Divisive identities are a familiar phenomenon in Kenya. They are ethnicity, race, religion, generation, gender, region and clan. We will not create a nation unless we seriously confront what divides and separates us.
Focusing on values that reflect national interests will help us to create new identities, which are fundamental to development.
Let me share some examples of my experience, which illustrate these rampant divisions. The other day, I was talking to a close friend about corruption, when he told of a man from his community, who holds a high office and who had been accused of stealing public funds. He went on that his community hates thieves.
We can meet the challenges posed by ethnicity if we glorify the values of the community and vilify theft, as in this case.
People who steal do not do it for the community, so they deserve to be ostracised. Thieves should never seek refuge in their communities when they are caught.
Nairobi businessman Kamlesh Pattni is well known because of the part he played in the Goldenberg scandal. He faced commissions and trials for over a decade.
During that period the South Asian African community in Kenya became the collective Pattni. Did we stop to think how many of our sisters and brothers were innocent of Pattni's wrong-doing? When did Pattni become the community's representative?
As the Goldenberg scandal unfolded the culprits clearly were multi-racial and multi-ethnic. Kenyans had no business bringing race into this case. Honesty is a virtue in all communities.
The constitutional provisions on kadhi's courts in the current constitution and in the drafts of the new one have been the target of attacks by Christian leaders. There has been serious misunderstanding about and misinterpretation of the nature of the courts in this debate.
What the religious divisions have conveniently forgotten is that Muslim women have benefitted immensely from their access to justice in these courts in matters of divorce, maintenance and succession. In these deliberations gender equality as a national value has been sacrificed at the altar of religious bigotry.
Prime Minister Raila Odinga's son Fidel Castro is quoted as having urged the youth, who constitute the majority of Kenyans, to vote for their own as a social group and capture state power.
This generational argument has been bandied around for years, but without analysing its merits.
If Fidel's grandfather, Jaramogi Oginga Odinga, was alive today he would most likely question what Castro stands for.

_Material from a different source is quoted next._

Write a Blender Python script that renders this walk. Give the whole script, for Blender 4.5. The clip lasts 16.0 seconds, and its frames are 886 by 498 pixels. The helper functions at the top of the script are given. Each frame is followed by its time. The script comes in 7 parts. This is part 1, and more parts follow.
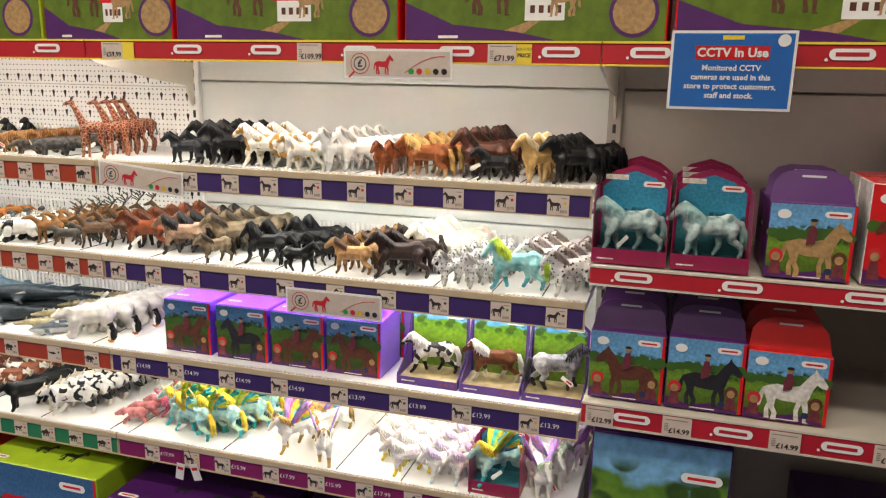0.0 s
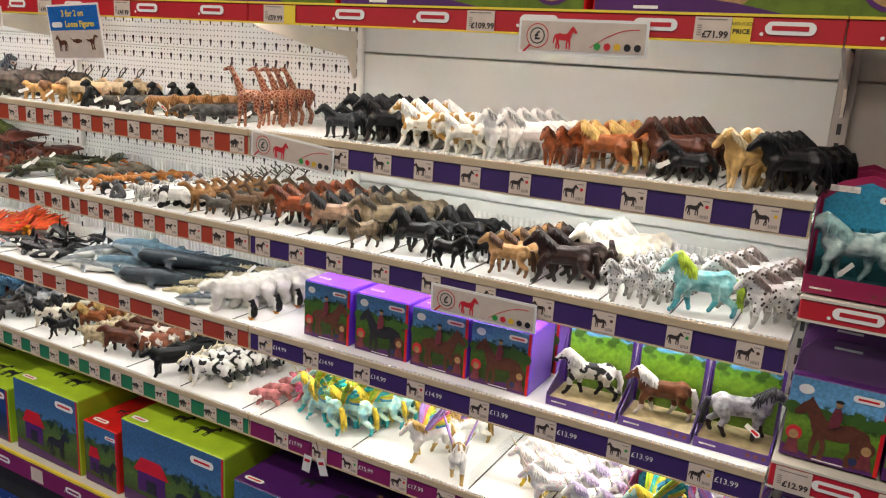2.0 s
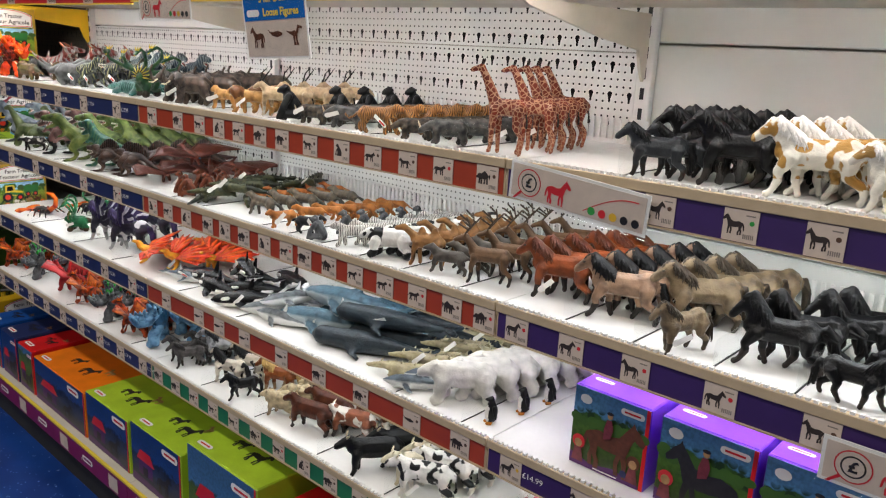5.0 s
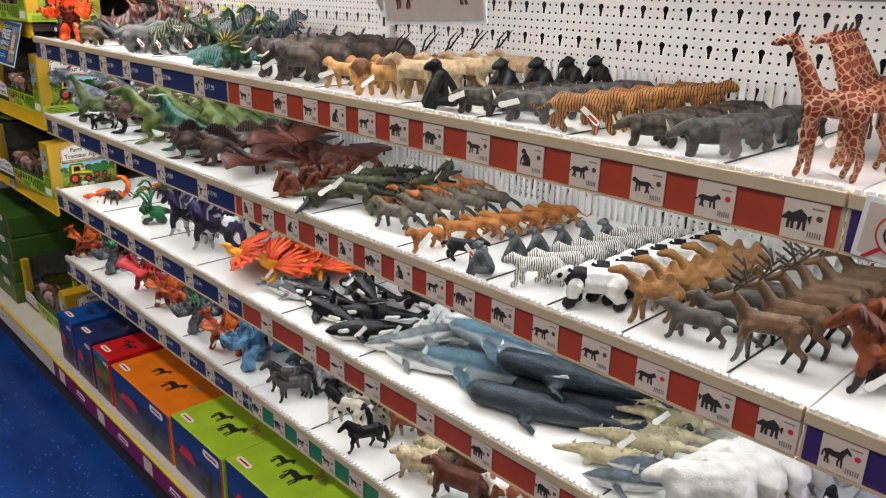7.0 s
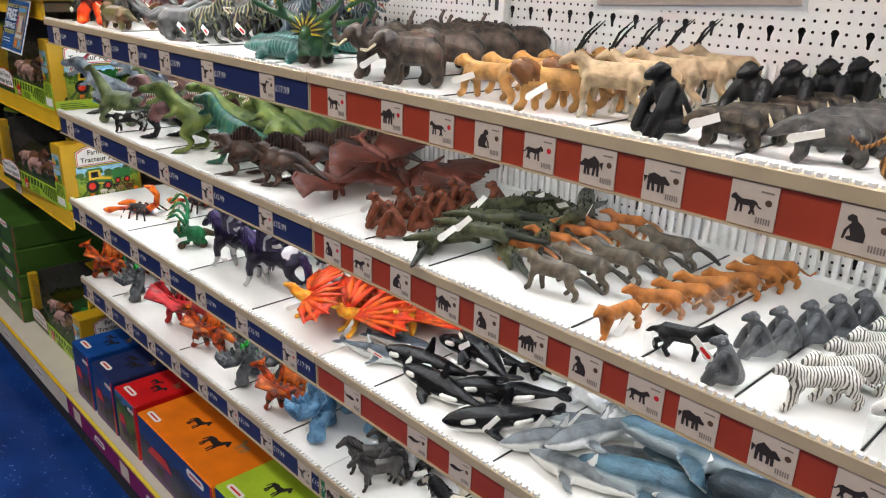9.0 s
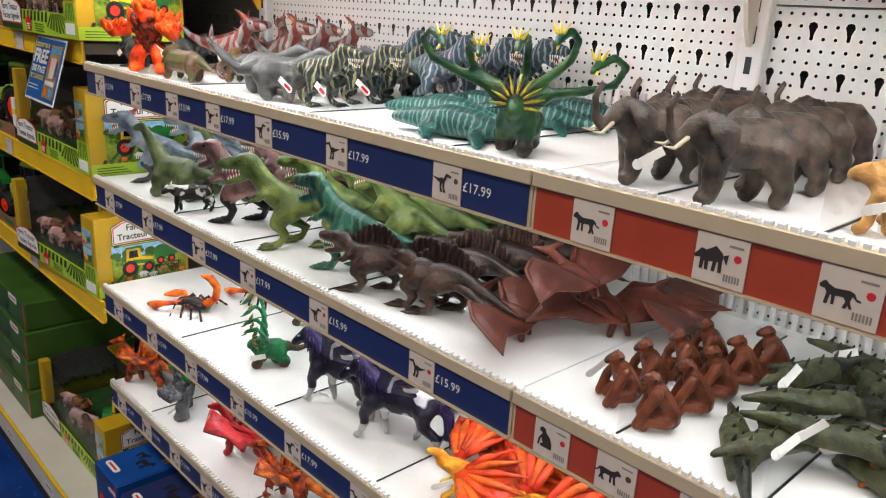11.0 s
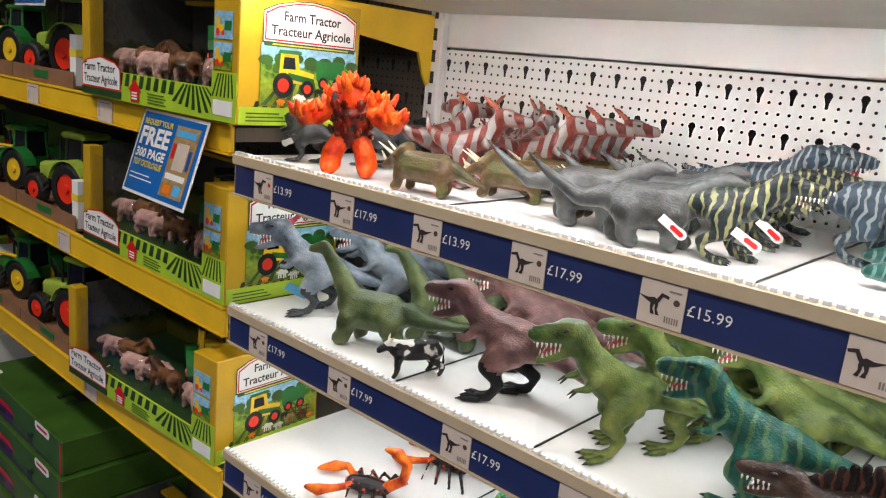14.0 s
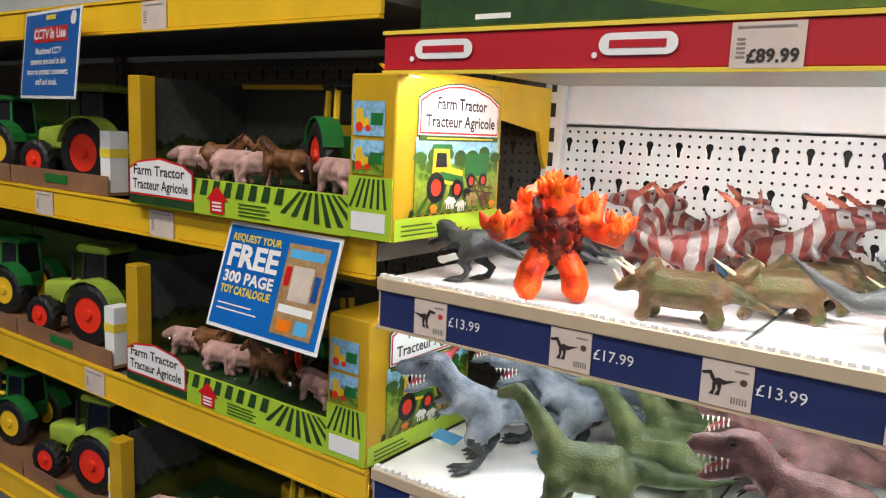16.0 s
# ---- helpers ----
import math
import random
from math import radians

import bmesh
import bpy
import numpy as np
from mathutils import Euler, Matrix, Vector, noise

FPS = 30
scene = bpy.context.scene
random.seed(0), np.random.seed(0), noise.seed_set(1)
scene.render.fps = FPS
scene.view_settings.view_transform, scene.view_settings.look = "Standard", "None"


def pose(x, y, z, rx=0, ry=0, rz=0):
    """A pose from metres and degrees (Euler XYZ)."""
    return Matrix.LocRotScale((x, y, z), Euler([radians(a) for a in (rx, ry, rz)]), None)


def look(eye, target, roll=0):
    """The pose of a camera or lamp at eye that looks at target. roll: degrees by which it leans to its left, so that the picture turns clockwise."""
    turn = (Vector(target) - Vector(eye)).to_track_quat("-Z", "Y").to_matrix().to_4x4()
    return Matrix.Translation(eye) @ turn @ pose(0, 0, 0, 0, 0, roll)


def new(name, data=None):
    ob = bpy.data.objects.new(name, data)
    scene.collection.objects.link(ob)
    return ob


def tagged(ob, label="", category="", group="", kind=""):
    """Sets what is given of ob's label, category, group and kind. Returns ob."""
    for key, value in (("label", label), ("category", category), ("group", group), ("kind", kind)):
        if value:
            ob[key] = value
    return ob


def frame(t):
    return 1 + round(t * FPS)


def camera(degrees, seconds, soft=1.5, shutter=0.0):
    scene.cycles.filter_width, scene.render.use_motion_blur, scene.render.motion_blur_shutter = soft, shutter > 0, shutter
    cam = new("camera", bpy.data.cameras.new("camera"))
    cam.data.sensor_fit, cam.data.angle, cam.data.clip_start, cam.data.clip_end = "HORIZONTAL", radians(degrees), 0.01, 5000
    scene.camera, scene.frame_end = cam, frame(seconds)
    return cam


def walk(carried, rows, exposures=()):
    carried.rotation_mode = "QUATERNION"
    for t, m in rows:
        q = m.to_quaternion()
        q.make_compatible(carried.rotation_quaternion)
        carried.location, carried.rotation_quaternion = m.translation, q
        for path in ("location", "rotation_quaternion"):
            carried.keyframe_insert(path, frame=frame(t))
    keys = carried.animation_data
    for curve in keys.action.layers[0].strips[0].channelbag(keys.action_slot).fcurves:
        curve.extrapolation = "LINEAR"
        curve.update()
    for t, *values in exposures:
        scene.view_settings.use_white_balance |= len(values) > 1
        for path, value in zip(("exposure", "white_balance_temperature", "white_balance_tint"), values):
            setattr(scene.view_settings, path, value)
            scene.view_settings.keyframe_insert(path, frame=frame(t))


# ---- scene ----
cam = camera(60.4, 16.0, soft=1.2)
PATH = [
    (0, (1.127, -1.273, 1.225), (0.561, 0.595, 0.791), 1.1),
    (0.5, (1.094, -1.265, 1.223), (0.532, 0.601, 0.772), 1.5),
    (1, (1.091, -1.205, 1.222), (0.421, 0.621, 0.756), 2.1),
    (1.5, (1.089, -1.156, 1.213), (0.278, 0.621, 0.781), 2.8),
    (2, (1.048, -1.115, 1.205), (0.122, 0.591, 0.725), 3.6),
    (2.5, (0.981, -1.053, 1.203), (-0.004, 0.625, 0.742), 2.2),
    (3, (0.895, -1.04, 1.225), (-0.145, 0.598, 0.739), 1),
    (3.5, (0.827, -0.979, 1.198), (-0.29, 0.613, 0.730), 1.1),
    (4, (0.743, -0.897, 1.204), (-0.399, 0.666, 0.703), 2.1),
    (4.5, (0.671, -0.824, 1.193), (-0.562, 0.676, 0.714), 2),
    (5, (0.599, -0.793, 1.184), (-0.685, 0.656, 0.681), 2.9),
    (7.5, (0.112, -0.605, 1.202), (-1.244, 0.703, 0.533), 1),
    (8, (0.029, -0.576, 1.194), (-1.297, 0.761, 0.518), 0.8),
    (8.5, (-0.09, -0.564, 1.191), (-1.392, 0.793, 0.510), 1.1),
    (9, (-0.172, -0.553, 1.182), (-1.521, 0.752, 0.490), 2),
    (9.5, (-0.282, -0.506, 1.182), (-1.68, 0.755, 0.508), 3.5),
    (12, (-0.819, -0.444, 1.166), (-2.165, 0.94, 0.645), 3.6),
    (12.5, (-0.916, -0.407, 1.178), (-2.295, 0.968, 0.724), 3.7),
    (13, (-1.006, -0.416, 1.174), (-2.37, 0.975, 0.723), 5.9),
    (13.5, (-1.116, -0.478, 1.182), (-2.38, 1.003, 0.725), 4.4),
    (14, (-1.179, -0.532, 1.179), (-2.458, 0.936, 0.721), 5.7),
    (14.5, (-1.261, -0.528, 1.176), (-2.612, 0.875, 0.723), 5.4),
    (15, (-1.387, -0.505, 1.192), (-2.782, 0.87, 0.789), 3.3),
    (15.5, (-1.464, -0.507, 1.199), (-2.873, 0.869, 0.848), 3.1),
    (16, (-1.528, -0.562, 1.197), (-2.666, 1.053, 0.888), 2.6),
]
walk(cam, [(t, look(eye, target, roll)) for t, eye, target, roll in PATH],
     exposures=((0, 0.36, 7000, 10), (1.5, 0.16, 6800, 10), (3.5, -0.1, 6520, 10), (5, -0.19, 6300, 10), (9, -0.03, 6200, 10), (12, -0.03, 6250, 10), (14, 0.03, 6280, 10), (16, 0.32, 6180, 10)))


# ---- light ----
world = bpy.data.worlds.new("shop_air")
scene.world = world
world.use_nodes = True
world.node_tree.nodes["Background"].inputs[0].default_value = (1, 0.97, 0.92, 1)
world.node_tree.nodes["Background"].inputs[1].default_value = 0.02


def area_lamp(name, m, sx, sy, watts, colour):
    d = bpy.data.lights.new(name, "AREA")
    d.shape, d.size, d.size_y, d.energy, d.color = "RECTANGLE", sx, sy, watts, colour
    ob = new(name, d)
    ob.matrix_world = m
    return ob


CEIL = 2.75
PANELS = [(-2.6, -1.15), (-0.7, -1.15), (1.3, -1.15), (-1.6, -2.3), (0.6, -2.3)]
for px, py in PANELS:
    area_lamp("ceiling_lamp", pose(px, py, CEIL - 0.04), 1.15, 0.28, 26 if px < -2 else 18.5, (1.0, 0.94, 0.86))

# ---- materials ----
MATS = {}


def nodes_of(name):
    m = bpy.data.materials.new(name)
    m.use_nodes = True
    nt = m.node_tree
    return m, nt, nt.nodes["Principled BSDF"]


def rgba(c):
    return (c[0], c[1], c[2], 1.0)


def noise_node(nt, scale, detail=3.0, vec=None):
    n = nt.nodes.new("ShaderNodeTexNoise")
    n.inputs["Scale"].default_value, n.inputs["Detail"].default_value = scale, detail
    if vec is not None:
        nt.links.new(vec, n.inputs["Vector"])
    return n


def ramp(nt, fac, stops, ease="LINEAR"):
    r = nt.nodes.new("ShaderNodeValToRGB")
    r.color_ramp.interpolation = ease
    e = r.color_ramp.elements
    while len(e) < len(stops):
        e.new(0.5)
    for k, (p, c) in zip(e, stops):
        k.position, k.color = p, rgba(c)
    nt.links.new(fac, r.inputs[0])
    return r.outputs[0]


def mixed(nt, fac, a, b):
    m = nt.nodes.new("ShaderNodeMix")
    m.data_type = "RGBA"
    nt.links.new(fac, m.inputs[0])
    for sock, v in ((m.inputs[6], a), (m.inputs[7], b)):
        if isinstance(v, (tuple, list)):
            sock.default_value = rgba(v)
        else:
            nt.links.new(v, sock)
    return m.outputs[2]


def bumped(nt, p, height, strength, distance=0.001):
    b = nt.nodes.new("ShaderNodeBump")
    b.inputs["Strength"].default_value, b.inputs["Distance"].default_value = strength, distance
    nt.links.new(height, b.inputs["Height"])
    nt.links.new(b.outputs[0], p.inputs["Normal"])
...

Is being under 35 years of age and rich the only criterion for progressive leadership in Kenya?
What values do young people believe in and live by? If Jaramogi were alive and contesting the same seat as his grandson, I would vote for the old man. This would be on the basis of Mr Odinga's tested values, ideology and politics for progressive change.
In the rights movements, women spend time talking with one another. In gender equality movements, men also spend time talking to one another. Gender equality and equity is a value that benefits both genders.
Divisions between men and women need dialogue. Polarisation among both genders benefits the forces that gain from the disempowerment of both.
Often we hear the clarion call that Wabara (upcountry people) do not live at the Kenyan Coast. In August, 1997, the call resulted in the massacre of up-country poor at Likoni in Mombasa.
While the poor slaughtered one another, nobody seemed to care that the rich at the Coast are multi-racial, multi-ethnic and multi-regional.
The creation of a nation free of want, deprivation and poverty should be our national value. Evicting the poor non-Kalenjin peasants from the Rift Valley and killing many of them has not changed the nature of the land ownership in the region.
Kenyan Somalis speak the same language, practise the same Muslim religion, but have sharp divisions based on their respective clans.
Northern Kenya is the crucible of poverty, marginalisation and acute underdevelopment. While our Somali sisters and brothers should focus on these regional problems and seek their place as Kenyan citizens, they focus on clan differences.